The White Sox traded closer Sergio Santos to the Blue Jays in early December, and that started the rebuilding process. Santos was young and unbelievably cheap -- he's signed for at least $9 million over the next three years, and the Blue Jays now hold three team options on him -- but a rebuilding team needs a premium closer like a '79 Vega needs a Blu-Ray player in the back seat. Focus on the important things first, then think about getting a closer when everything else is fixed. I get it. Not a bad idea. So off Santos went.
Then they traded Carlos Quentin for a couple of minor-league pitchers that the San Diego Padres grew in a Petri dish. It made sense for a rebuilding team to trade a soon-to-be free agent for a couple of prospects whose stars dimmed just a bit when they struggled during mid-season promotions last year. Good buy-low, sell-high move for a rebuilding team.
Then they let Mark Buehrle go because they were rebuilding. He's a fixture, an icon. White Sox fans will wear Buehrle jerseys to games for the next ten years, even if he pitches for a different team that entire time. But the White Sox figured, heck, ain't no place for a fella like that on a rebuilding team.
Rebuilding, rebuilding, rebuilding. See how many times I wrote rebuilding up there? It's what the White Sox are doing. Take it from the man with the keys to the roster:
"It's the start of rebuilding now," said Williams
Yep. No doubt about it. Rebuilding. Which brings us to a point that might or might not have been overlooked: What an absolutely awful time to rebuild.
The AL Central isn't exactly a mess, but it's not a strong division. The Tigers are clearly the class of the division, but they aren't the 1998 Yankees. They're an injury or a couple of poor player-seasons away from being the worst of the good teams. The Twins finally look to be tail-spinning after a decade of success, and the Indians are caught between a full rebuild and a contending push. The Kansas City Royals are the subject of this sentence. It's not like the White Sox knew they'd be in the same spot as Mets or Orioles this year.
Another complication: The White Sox didn't exactly have the kinds of assets that other teams trip over themselves to acquire.

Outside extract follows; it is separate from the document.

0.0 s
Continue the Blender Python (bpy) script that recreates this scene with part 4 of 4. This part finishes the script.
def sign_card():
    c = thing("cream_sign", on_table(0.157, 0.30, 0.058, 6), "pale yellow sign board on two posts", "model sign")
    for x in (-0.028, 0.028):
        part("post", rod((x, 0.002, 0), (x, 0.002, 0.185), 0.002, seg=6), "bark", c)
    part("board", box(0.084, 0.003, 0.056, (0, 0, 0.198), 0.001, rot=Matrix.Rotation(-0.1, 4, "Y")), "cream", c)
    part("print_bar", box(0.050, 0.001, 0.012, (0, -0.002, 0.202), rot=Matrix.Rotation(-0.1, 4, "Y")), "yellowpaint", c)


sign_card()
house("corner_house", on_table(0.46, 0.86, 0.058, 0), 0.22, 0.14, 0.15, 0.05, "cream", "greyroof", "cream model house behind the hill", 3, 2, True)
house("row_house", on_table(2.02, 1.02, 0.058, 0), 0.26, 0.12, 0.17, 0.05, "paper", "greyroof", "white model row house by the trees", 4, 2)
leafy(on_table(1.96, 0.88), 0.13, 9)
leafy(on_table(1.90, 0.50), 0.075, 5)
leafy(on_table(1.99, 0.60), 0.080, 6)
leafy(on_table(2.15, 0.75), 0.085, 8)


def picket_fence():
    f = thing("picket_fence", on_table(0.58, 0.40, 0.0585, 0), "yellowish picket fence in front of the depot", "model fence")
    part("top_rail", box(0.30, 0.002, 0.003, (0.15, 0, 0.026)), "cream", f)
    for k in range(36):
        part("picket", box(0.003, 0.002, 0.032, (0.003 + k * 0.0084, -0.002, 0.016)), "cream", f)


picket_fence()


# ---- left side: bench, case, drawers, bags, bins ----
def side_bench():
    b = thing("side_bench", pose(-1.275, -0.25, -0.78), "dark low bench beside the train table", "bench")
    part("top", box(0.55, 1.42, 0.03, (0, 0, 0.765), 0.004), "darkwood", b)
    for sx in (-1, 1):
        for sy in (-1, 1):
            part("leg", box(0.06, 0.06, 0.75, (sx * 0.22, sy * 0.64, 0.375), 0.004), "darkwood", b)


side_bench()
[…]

They didn't have a Gio Gonzalez or Michael Pineda to start a feeding frenzy -- at least no one they were willing to trade. Alexei Ramirez could have started a bidding war, but the team declared he was staying put. Gavin Floyd might have brought (and could still bring) an interesting package of prospects back. John Danks, too. But he's still there. So it's been something like a half-rebuild.

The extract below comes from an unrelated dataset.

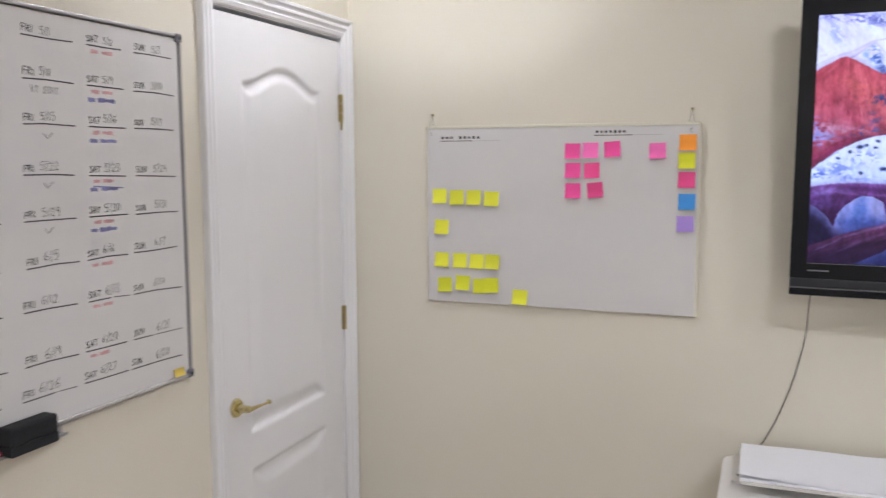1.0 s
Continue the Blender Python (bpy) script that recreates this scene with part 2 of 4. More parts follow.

And a half-rebuild is probably the worst place for the White Sox right now. They were almost .500 last year with an offense that had some easy fixes. Adam Dunn isn't going to be that bad again -- dig that 4-to-13 strikeout-to-walk ratio this spring -- so that's an area that should be much, much better. Juan Pierre was exiled. Alex Rios tinkled on the same burial ground as Vernon Wells and has the same every-other-year overpaid curse, but even if he doesn't improve, the team could have sat him for Alejandro De Aza.
But they went for the kinda-sorta rebuild. Trading Quentin wasn't the worst idea in the world, considering they had Dayan Viciedo and De Aza waiting in the wings, and it's never a crazy idea to trade closer for prospect(s). What'll hurt them more is that they didn't actively improve the active roster. Paul Konerko is good now. A.J. Pierzynski is good now. The rotation is above-average across the board now. Those are things they'll always be able to count on. A little money and finagling for short-term help in the trade market would have done them good.
It's not like the White Sox were ever going to get a baleful of prospects to turn them into a young superpower. They got a couple of nice prospects who took them all the way from the 30th-ranked farm system in baseball to the 30th-ranked farm system in baseball. It was a bizarre time to rebuild, and it was a strange roster with which to do the half-rebuild. Because there's still talent on this team. Heck, there's still enough talent on this team to contend this year. Even without Buehrle, they might still have one of the better rotations in the league. That's a heckuva start to any roster.
The lineup has some holes -- thinking that you might be able to add up the OPSs for Gordon Beckham and Brent Morel and get something below Miguel Cabrera this year -- but if Dunn bounces back and/or Viciedo breaks out, it's not a completely wretched lineup. If Jake Peavy can make 25 starts and Chris Sale can make a successful conversion from the bullpen, this would be a fantastic rotation. And there have been teams in the history of baseball that have made championship runs with a similar pitching-first dynamic.
It's not a bad White Sox team. If you pretend they made all sorts of free-agent signings in the offseason to build this roster, you might be impressed with what they accomplished. But considering they had a fair number of pieces already in place, it was a very curious time to start the half-rebuild.
Coulda Shoulda Woulda (Move they didn't make)
Brent Morel deserves to start over the internal options the White Sox have, but I don't think another year in AAA would have hurt his development. He's raw, and he'll probably be one of the weakest links in a lineup that already had a couple. A stopgap third baseman would have done wonders for the lineup.
But here's a fun fact: Morel walked seven times in his first 341 plate appearances last year before walking 15 times in 103 September PA. He hit .224/.340/.553 with eight home runs despite a .186 batting average on balls in play. Small sample, but still encouraging.
Adam Dunn was so, so, so, so, so bad last year. Just … so bad. It was like Lars von Trier took over as director of the broadcasts when Dunn batted. So depressing. So, so bad. He can't be that bad again, just because it's hard for anyone in the history of major-league baseball to be that bad, and we're including guys like Neifi Perez and Alfredo Griffin in that category. But I'm not sure if he can actually be good again. Spring stats don't mean anything, but I'm willing to buy that Dunn's do mean something, if only for his confidence.
I'm thinking this team is less than three games out by the trade deadline, and then they'll have to think about how far they want to take the semi-rebuild.